Exercise aim: Gather up all lines that carry the word "recreates".

Data supplied:
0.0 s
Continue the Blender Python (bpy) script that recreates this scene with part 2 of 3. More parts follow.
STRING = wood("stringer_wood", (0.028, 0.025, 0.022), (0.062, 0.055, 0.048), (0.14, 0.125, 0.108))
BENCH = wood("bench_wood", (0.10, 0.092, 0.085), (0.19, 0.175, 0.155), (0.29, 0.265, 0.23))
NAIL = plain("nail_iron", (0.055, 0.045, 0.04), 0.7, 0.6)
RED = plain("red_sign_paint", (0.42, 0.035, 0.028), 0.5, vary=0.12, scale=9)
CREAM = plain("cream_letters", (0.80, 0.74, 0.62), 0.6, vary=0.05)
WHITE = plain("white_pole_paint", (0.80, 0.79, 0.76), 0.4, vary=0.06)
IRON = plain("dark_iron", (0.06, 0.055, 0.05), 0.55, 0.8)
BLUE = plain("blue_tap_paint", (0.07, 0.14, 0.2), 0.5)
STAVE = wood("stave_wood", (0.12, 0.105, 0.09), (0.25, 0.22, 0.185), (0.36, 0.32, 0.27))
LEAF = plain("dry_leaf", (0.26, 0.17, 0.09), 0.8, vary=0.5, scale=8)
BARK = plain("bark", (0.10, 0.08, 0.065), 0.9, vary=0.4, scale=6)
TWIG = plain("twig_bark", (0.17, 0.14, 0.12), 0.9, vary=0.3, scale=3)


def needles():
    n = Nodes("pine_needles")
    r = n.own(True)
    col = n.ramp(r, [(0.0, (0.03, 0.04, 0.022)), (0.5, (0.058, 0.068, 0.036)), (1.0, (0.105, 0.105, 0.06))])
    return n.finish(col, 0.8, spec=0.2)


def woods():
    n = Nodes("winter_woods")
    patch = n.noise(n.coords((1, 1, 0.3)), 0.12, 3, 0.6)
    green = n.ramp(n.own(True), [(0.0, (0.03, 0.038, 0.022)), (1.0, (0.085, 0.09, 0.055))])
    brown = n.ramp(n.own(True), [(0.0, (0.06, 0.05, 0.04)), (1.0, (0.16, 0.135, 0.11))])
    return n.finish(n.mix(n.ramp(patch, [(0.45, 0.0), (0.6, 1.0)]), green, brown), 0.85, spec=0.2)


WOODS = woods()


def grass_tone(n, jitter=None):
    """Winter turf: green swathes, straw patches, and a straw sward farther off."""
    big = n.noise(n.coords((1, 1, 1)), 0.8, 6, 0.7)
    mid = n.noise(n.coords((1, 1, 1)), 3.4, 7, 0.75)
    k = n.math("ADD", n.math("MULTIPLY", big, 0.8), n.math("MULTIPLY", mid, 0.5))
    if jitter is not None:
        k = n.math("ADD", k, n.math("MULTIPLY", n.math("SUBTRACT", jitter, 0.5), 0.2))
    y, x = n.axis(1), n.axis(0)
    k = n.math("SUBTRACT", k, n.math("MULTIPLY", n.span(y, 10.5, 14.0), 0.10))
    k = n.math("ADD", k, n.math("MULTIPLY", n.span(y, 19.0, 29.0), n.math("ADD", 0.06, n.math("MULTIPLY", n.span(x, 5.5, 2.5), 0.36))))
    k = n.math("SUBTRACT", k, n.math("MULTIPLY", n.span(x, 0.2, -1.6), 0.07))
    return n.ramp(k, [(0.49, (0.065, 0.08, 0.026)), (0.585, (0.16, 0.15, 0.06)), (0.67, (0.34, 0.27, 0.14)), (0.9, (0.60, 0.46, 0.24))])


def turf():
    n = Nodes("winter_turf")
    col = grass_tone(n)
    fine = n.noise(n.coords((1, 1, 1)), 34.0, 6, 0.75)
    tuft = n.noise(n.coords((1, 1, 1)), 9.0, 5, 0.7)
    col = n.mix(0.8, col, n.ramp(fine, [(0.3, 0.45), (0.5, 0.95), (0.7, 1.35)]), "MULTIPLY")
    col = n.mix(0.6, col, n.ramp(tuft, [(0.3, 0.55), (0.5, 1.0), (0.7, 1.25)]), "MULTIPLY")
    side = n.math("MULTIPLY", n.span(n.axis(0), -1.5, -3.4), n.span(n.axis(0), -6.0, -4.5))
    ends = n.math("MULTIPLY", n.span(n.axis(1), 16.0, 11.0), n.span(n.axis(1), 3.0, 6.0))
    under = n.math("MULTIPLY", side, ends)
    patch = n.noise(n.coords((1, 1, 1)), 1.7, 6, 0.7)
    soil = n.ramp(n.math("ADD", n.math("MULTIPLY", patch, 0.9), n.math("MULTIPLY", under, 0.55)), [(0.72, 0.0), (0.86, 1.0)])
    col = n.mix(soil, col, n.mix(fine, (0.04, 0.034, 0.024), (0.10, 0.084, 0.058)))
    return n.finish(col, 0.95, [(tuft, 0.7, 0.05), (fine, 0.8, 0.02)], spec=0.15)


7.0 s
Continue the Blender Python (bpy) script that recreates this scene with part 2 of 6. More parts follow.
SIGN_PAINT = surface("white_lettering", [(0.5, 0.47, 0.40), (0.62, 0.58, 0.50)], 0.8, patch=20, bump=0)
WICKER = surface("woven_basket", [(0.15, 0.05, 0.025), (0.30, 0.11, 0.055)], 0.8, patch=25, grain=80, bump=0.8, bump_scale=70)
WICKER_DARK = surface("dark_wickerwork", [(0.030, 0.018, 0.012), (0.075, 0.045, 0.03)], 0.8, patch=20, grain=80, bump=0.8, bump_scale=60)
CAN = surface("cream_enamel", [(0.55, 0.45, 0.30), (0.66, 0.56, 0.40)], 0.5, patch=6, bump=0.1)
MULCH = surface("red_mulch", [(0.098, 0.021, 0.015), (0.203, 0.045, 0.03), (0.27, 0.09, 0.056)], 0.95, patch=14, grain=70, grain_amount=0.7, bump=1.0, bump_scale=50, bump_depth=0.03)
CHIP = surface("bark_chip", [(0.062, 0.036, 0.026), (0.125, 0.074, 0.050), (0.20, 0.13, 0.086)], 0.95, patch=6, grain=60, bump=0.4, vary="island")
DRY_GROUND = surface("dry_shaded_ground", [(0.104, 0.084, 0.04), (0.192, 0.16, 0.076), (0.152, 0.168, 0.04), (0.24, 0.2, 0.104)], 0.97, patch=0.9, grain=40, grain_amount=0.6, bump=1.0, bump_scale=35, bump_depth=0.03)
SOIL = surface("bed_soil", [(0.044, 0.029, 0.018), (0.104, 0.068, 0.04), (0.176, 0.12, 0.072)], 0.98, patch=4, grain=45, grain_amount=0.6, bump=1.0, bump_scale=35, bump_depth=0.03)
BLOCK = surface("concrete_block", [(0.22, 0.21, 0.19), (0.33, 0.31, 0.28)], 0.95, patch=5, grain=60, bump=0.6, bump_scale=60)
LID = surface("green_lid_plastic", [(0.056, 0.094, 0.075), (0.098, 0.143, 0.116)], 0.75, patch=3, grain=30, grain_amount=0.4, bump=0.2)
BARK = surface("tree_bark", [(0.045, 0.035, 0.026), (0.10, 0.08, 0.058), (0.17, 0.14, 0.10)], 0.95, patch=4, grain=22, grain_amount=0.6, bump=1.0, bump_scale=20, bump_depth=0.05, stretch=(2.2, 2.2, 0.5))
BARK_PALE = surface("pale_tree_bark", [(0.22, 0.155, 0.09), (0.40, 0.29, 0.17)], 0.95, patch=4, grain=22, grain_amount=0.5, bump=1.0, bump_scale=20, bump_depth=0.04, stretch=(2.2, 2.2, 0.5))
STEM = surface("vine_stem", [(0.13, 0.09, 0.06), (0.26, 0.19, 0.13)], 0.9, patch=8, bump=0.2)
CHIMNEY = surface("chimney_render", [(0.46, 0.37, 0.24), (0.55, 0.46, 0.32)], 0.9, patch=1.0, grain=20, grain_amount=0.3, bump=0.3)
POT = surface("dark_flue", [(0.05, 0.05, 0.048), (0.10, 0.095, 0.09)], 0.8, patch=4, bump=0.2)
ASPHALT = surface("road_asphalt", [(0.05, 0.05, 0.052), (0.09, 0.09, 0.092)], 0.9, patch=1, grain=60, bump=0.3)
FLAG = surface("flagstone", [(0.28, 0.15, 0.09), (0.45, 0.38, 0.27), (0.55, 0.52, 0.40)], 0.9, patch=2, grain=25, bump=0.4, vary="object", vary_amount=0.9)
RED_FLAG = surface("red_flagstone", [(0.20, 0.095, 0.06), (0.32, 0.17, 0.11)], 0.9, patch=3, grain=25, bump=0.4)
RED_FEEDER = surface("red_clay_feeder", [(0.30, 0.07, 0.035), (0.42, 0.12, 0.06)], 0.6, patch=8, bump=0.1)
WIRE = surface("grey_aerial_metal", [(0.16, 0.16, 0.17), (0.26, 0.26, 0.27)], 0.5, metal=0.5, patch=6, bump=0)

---

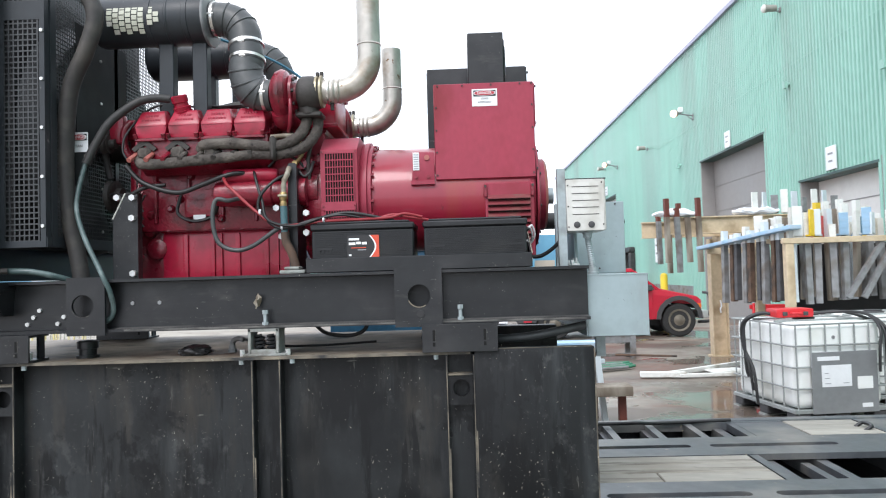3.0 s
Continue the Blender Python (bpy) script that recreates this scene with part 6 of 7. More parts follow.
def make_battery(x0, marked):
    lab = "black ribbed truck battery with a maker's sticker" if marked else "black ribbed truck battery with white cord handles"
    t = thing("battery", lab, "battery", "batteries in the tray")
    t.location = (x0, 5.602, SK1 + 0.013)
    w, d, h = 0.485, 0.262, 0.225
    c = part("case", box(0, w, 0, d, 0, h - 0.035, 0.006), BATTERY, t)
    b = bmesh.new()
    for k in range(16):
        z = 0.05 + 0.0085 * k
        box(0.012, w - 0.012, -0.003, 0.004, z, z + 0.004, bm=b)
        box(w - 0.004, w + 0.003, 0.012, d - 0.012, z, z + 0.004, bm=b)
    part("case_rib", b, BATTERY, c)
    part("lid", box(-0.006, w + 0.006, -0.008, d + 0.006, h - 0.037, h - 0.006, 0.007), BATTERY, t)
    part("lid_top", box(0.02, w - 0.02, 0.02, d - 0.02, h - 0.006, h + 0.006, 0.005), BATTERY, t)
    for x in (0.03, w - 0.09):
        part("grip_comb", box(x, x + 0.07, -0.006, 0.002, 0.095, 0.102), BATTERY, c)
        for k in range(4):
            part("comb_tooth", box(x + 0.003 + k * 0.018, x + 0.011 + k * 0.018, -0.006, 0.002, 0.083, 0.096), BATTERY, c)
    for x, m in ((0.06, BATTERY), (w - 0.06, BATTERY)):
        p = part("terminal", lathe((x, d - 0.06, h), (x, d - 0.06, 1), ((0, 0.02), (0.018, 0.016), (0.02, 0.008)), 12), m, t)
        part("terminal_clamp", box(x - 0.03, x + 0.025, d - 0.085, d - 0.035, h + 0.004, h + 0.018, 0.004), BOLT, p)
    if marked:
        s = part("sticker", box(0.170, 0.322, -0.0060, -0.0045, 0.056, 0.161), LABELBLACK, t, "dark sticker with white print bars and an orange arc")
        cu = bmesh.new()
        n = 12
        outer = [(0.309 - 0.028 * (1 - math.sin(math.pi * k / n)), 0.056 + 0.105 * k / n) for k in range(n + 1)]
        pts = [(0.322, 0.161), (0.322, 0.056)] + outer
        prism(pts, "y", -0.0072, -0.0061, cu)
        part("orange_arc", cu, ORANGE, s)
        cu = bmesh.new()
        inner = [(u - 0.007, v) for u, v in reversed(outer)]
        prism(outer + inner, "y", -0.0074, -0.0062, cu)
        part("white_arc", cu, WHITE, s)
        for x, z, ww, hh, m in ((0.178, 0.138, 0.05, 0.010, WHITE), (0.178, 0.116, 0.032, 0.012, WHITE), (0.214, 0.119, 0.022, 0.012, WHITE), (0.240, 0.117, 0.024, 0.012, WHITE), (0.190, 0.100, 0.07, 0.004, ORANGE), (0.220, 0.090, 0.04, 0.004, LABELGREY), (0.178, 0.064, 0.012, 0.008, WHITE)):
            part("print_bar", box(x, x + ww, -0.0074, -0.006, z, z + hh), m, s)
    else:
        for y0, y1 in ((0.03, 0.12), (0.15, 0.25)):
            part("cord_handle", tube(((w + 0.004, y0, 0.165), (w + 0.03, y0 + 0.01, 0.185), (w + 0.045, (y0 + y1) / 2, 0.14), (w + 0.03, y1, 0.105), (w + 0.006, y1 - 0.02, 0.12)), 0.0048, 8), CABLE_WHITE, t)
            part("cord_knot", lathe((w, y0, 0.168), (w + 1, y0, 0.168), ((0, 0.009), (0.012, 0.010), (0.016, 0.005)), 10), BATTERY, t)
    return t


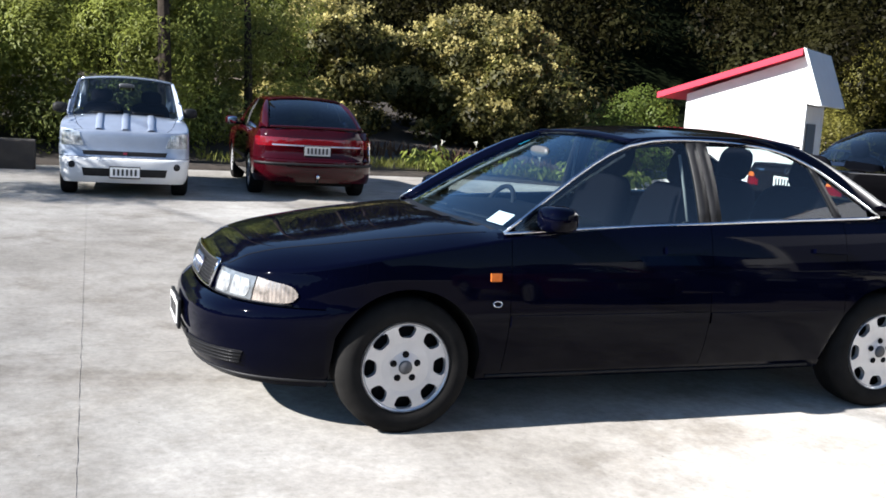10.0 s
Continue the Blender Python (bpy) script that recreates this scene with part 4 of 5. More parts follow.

Exercise solution:
Continue the Blender Python (bpy) script that recreates this scene with part 2 of 3. More parts follow.
Continue the Blender Python (bpy) script that recreates this scene with part 2 of 6. More parts follow.
Continue the Blender Python (bpy) script that recreates this scene with part 6 of 7. More parts follow.
Continue the Blender Python (bpy) script that recreates this scene with part 4 of 5. More parts follow.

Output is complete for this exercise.